Created 10-23-2017 10:23 PM
hivemetastorelog.txt
@nkumar attached is the log from metastore.
Created 10-24-2017 05:25 AM
@Jasmin,
from the metastore log, what I could find is this line which seems to be of interest: "[org.apache.hadoop.hive.common.JvmPauseMonitor$Monitor@7688c6c2]: common.JvmPauseMonitor (JvmPauseMonitor.java:run(193)) - Detected pause in JVM or host machine (eg GC): pause of approximately 8978ms"
this means that there was memory issue in Java heap for hiveserver and it paused GC due to that. Which means probably query itself got hanged. Also following this, I only see query being in progress but not completed (from the log shared).
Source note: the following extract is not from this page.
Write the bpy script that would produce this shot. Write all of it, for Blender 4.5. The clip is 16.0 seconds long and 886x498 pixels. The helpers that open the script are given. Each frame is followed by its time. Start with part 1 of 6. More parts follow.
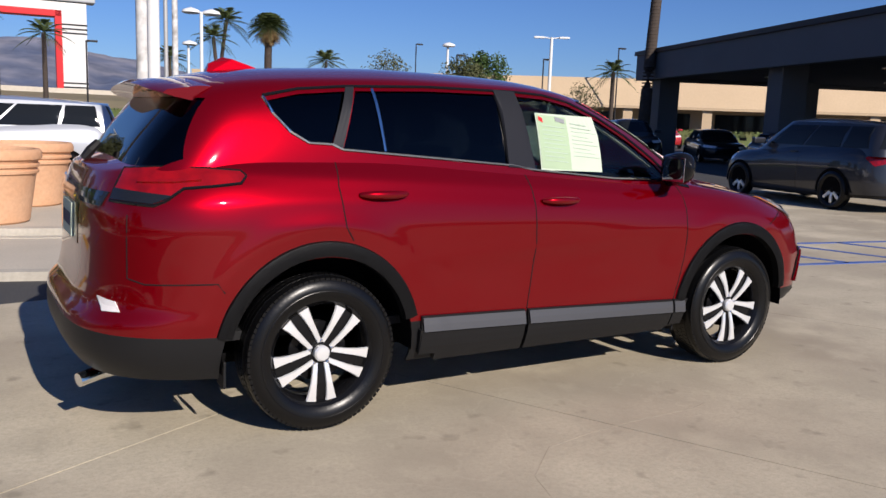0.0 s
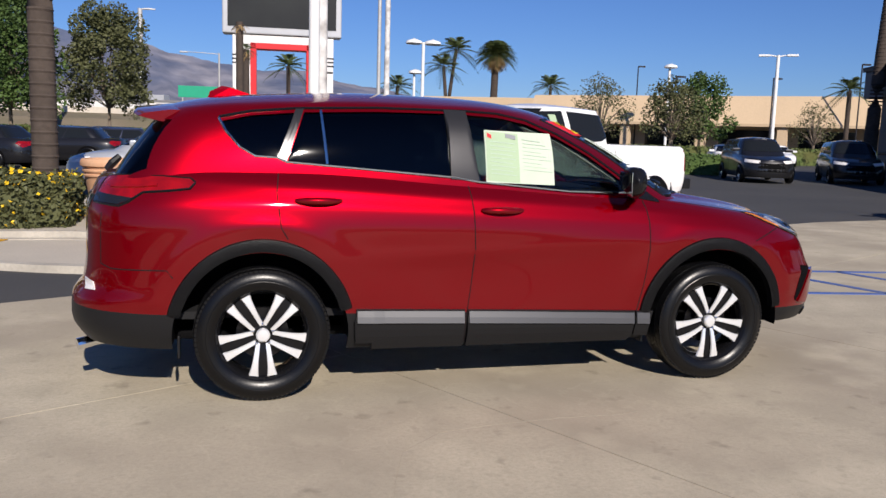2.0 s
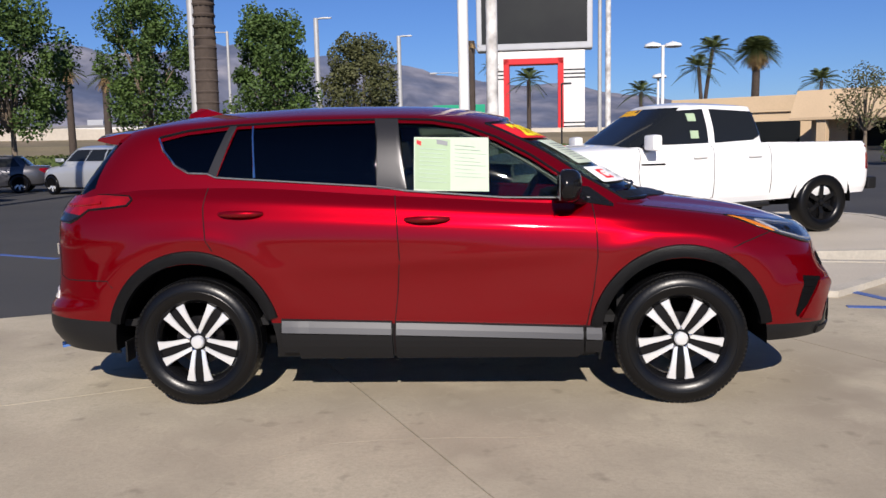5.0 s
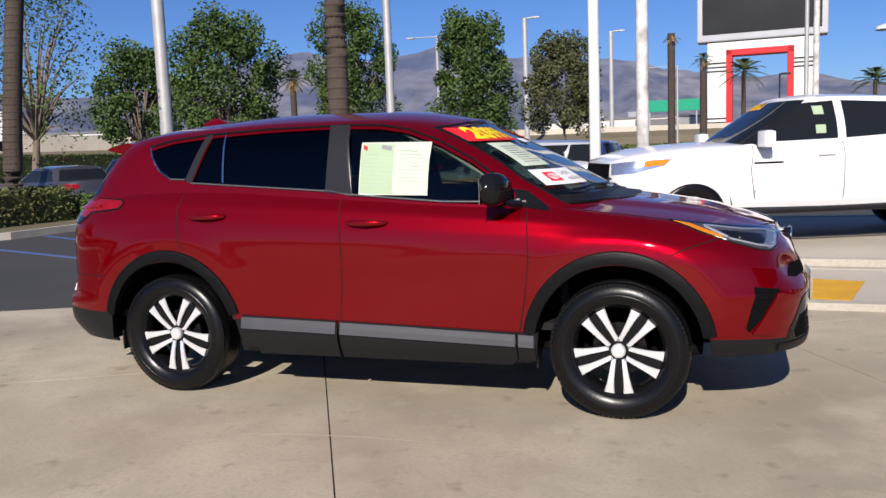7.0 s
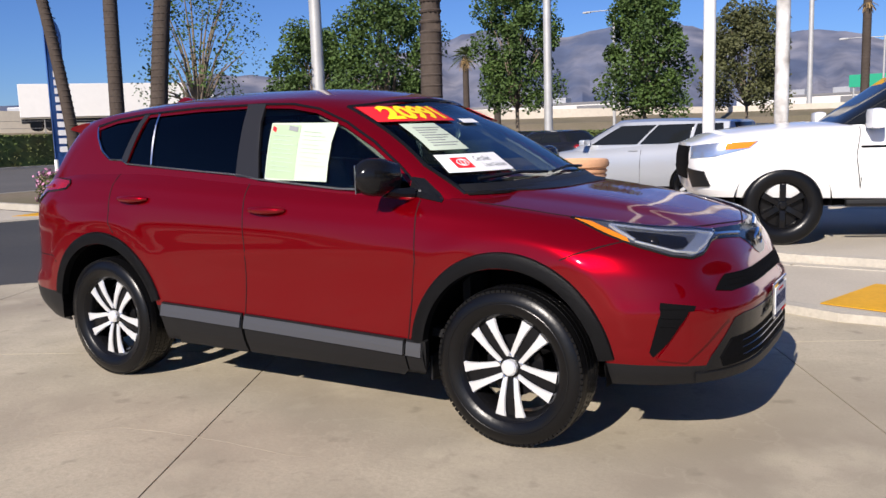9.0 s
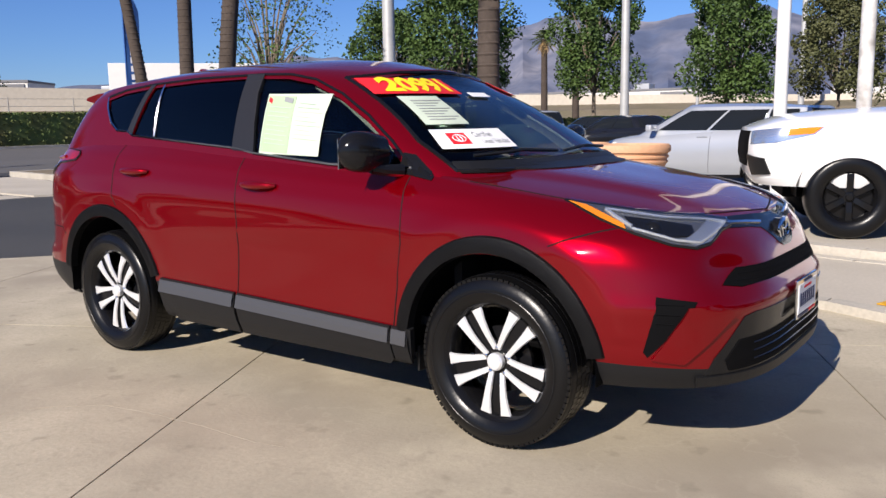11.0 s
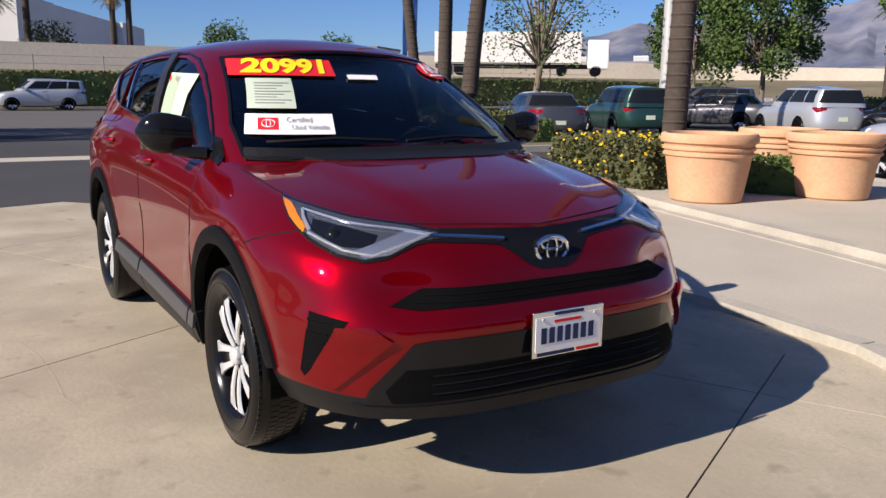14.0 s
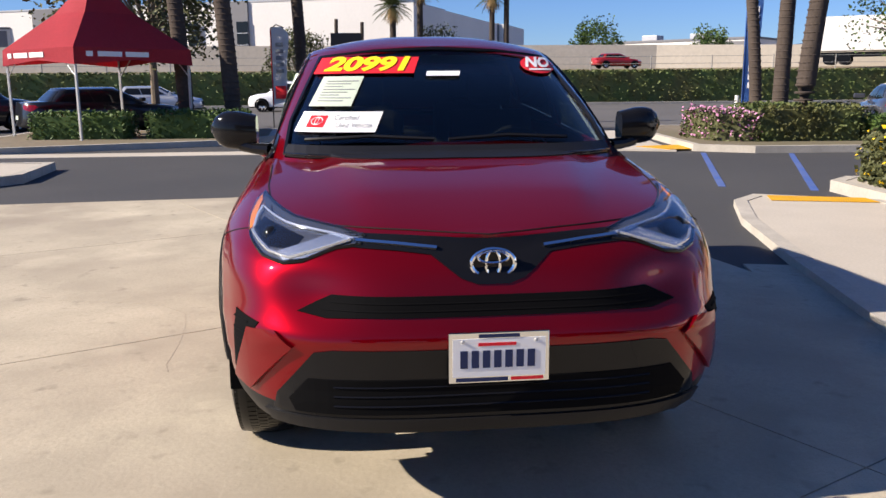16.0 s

So, it would be a good idea to check the Java heap memory and other relavant parameters.
-XX:NewRatio= ? -XX:MaxHeapFreeRatio= ? -XX:MinHeapFreeRatio= ?
Created 10-24-2017 10:15 AM
@nkumar,
I have doubts over hive-site.xml, because what I observe is that it creates its own DB instance rather than reference the pre-existing Metastore derby db. Is there something that I should do regarding the classpath?
Created 12-04-2019 12:12 PM
If this issue is fixed, can you share the sample code. I am looking to use 1.6.3 and need some Java code samples for extracting data from Hive.